### [WRITTEN EXERCISE]
Copy the data precisely, character for character, and leave out every picture.

### [STORED DATA]
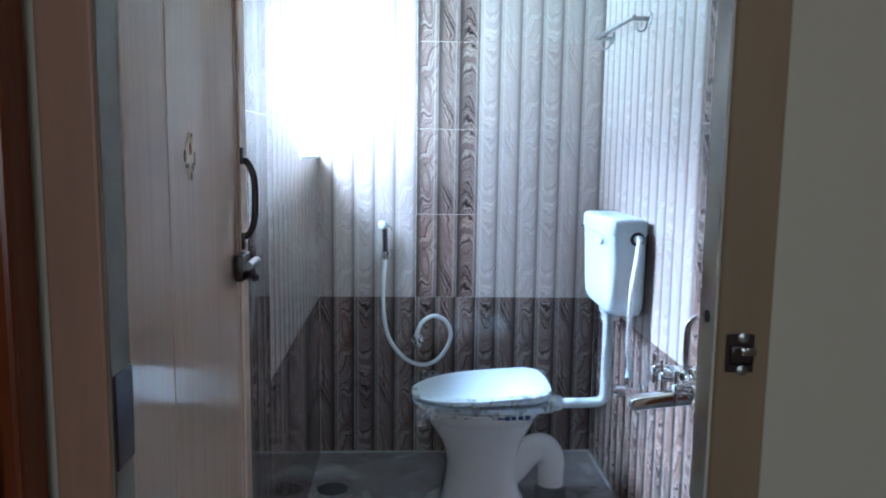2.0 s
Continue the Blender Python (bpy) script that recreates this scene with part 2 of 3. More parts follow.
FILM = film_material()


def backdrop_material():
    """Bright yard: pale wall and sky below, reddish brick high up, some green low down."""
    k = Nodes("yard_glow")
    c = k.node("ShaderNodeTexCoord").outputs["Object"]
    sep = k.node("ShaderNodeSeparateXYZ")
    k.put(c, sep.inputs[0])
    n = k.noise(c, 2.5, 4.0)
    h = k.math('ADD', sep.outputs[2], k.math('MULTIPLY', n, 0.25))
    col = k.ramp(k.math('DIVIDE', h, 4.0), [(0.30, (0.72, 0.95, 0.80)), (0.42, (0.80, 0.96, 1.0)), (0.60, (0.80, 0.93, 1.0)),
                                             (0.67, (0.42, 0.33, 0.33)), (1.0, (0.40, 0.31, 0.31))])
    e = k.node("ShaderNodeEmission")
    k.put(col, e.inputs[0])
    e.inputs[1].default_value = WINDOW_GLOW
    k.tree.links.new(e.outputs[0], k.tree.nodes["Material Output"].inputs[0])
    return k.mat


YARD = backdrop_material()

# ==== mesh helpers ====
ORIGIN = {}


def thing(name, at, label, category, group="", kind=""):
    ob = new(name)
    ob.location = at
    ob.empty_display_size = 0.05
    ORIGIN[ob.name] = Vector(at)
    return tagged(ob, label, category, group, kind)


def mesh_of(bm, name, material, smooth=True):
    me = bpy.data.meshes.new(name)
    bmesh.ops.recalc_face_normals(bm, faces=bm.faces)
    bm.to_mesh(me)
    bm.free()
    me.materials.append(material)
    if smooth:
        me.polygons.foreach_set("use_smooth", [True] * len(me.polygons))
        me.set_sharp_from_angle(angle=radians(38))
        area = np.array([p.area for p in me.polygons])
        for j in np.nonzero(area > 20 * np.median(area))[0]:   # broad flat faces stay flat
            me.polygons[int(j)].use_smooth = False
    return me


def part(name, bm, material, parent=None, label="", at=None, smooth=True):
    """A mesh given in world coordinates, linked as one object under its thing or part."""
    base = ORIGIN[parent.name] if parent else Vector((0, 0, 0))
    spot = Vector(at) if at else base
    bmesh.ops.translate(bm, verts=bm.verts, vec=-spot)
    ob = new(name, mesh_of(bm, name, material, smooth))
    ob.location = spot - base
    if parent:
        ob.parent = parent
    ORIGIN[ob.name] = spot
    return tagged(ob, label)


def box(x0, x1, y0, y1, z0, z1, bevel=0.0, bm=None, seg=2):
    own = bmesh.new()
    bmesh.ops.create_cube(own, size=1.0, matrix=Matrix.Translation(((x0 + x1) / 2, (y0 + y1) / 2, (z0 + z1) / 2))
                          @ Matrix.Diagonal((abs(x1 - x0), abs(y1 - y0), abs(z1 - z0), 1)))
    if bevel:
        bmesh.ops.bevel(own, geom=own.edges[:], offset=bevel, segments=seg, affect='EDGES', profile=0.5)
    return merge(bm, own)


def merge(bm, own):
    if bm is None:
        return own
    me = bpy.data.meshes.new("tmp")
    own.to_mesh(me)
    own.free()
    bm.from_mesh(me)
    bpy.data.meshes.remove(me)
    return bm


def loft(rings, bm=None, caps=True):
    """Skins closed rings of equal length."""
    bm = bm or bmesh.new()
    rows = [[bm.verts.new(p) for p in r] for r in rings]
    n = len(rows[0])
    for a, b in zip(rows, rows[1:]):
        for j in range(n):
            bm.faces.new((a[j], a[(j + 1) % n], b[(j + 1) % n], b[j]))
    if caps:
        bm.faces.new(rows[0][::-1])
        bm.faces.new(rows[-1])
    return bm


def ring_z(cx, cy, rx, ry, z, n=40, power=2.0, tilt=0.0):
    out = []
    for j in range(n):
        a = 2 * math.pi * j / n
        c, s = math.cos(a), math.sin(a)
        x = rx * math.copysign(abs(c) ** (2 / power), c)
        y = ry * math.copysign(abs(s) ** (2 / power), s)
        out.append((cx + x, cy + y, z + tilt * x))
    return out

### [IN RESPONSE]
2.0 s
Continue the Blender Python (bpy) script that recreates this scene with part 2 of 3. More parts follow.
FILM = film_material()


def backdrop_material():
    """Bright yard: pale wall and sky below, reddish brick high up, some green low down."""
    k = Nodes("yard_glow")
    c = k.node("ShaderNodeTexCoord").outputs["Object"]
    sep = k.node("ShaderNodeSeparateXYZ")
    k.put(c, sep.inputs[0])
    n = k.noise(c, 2.5, 4.0)
    h = k.math('ADD', sep.outputs[2], k.math('MULTIPLY', n, 0.25))
    col = k.ramp(k.math('DIVIDE', h, 4.0), [(0.30, (0.72, 0.95, 0.80)), (0.42, (0.80, 0.96, 1.0)), (0.60, (0.80, 0.93, 1.0)),
                                             (0.67, (0.42, 0.33, 0.33)), (1.0, (0.40, 0.31, 0.31))])
    e = k.node("ShaderNodeEmission")
    k.put(col, e.inputs[0])
    e.inputs[1].default_value = WINDOW_GLOW
    k.tree.links.new(e.outputs[0], k.tree.nodes["Material Output"].inputs[0])
    return k.mat


YARD = backdrop_material()

# ==== mesh helpers ====
ORIGIN = {}


def thing(name, at, label, category, group="", kind=""):
    ob = new(name)
    ob.location = at
    ob.empty_display_size = 0.05
    ORIGIN[ob.name] = Vector(at)
    return tagged(ob, label, category, group, kind)


def mesh_of(bm, name, material, smooth=True):
    me = bpy.data.meshes.new(name)
    bmesh.ops.recalc_face_normals(bm, faces=bm.faces)
    bm.to_mesh(me)
    bm.free()
    me.materials.append(material)
    if smooth:
        me.polygons.foreach_set("use_smooth", [True] * len(me.polygons))
        me.set_sharp_from_angle(angle=radians(38))
        area = np.array([p.area for p in me.polygons])
        for j in np.nonzero(area > 20 * np.median(area))[0]:   # broad flat faces stay flat
            me.polygons[int(j)].use_smooth = False
    return me


def part(name, bm, material, parent=None, label="", at=None, smooth=True):
    """A mesh given in world coordinates, linked as one object under its thing or part."""
    base = ORIGIN[parent.name] if parent else Vector((0, 0, 0))
    spot = Vector(at) if at else base
    bmesh.ops.translate(bm, verts=bm.verts, vec=-spot)
    ob = new(name, mesh_of(bm, name, material, smooth))
    ob.location = spot - base
    if parent:
        ob.parent = parent
    ORIGIN[ob.name] = spot
    return tagged(ob, label)


def box(x0, x1, y0, y1, z0, z1, bevel=0.0, bm=None, seg=2):
    own = bmesh.new()
    bmesh.ops.create_cube(own, size=1.0, matrix=Matrix.Translation(((x0 + x1) / 2, (y0 + y1) / 2, (z0 + z1) / 2))
                          @ Matrix.Diagonal((abs(x1 - x0), abs(y1 - y0), abs(z1 - z0), 1)))
    if bevel:
        bmesh.ops.bevel(own, geom=own.edges[:], offset=bevel, segments=seg, affect='EDGES', profile=0.5)
    return merge(bm, own)


def merge(bm, own):
    if bm is None:
        return own
    me = bpy.data.meshes.new("tmp")
    own.to_mesh(me)
    own.free()
    bm.from_mesh(me)
    bpy.data.meshes.remove(me)
    return bm


def loft(rings, bm=None, caps=True):
    """Skins closed rings of equal length."""
    bm = bm or bmesh.new()
    rows = [[bm.verts.new(p) for p in r] for r in rings]
    n = len(rows[0])
    for a, b in zip(rows, rows[1:]):
        for j in range(n):
            bm.faces.new((a[j], a[(j + 1) % n], b[(j + 1) % n], b[j]))
    if caps:
        bm.faces.new(rows[0][::-1])
        bm.faces.new(rows[-1])
    return bm


def ring_z(cx, cy, rx, ry, z, n=40, power=2.0, tilt=0.0):
    out = []
    for j in range(n):
        a = 2 * math.pi * j / n
        c, s = math.cos(a), math.sin(a)
        x = rx * math.copysign(abs(c) ** (2 / power), c)
        y = ry * math.copysign(abs(s) ** (2 / power), s)
        out.append((cx + x, cy + y, z + tilt * x))
    return out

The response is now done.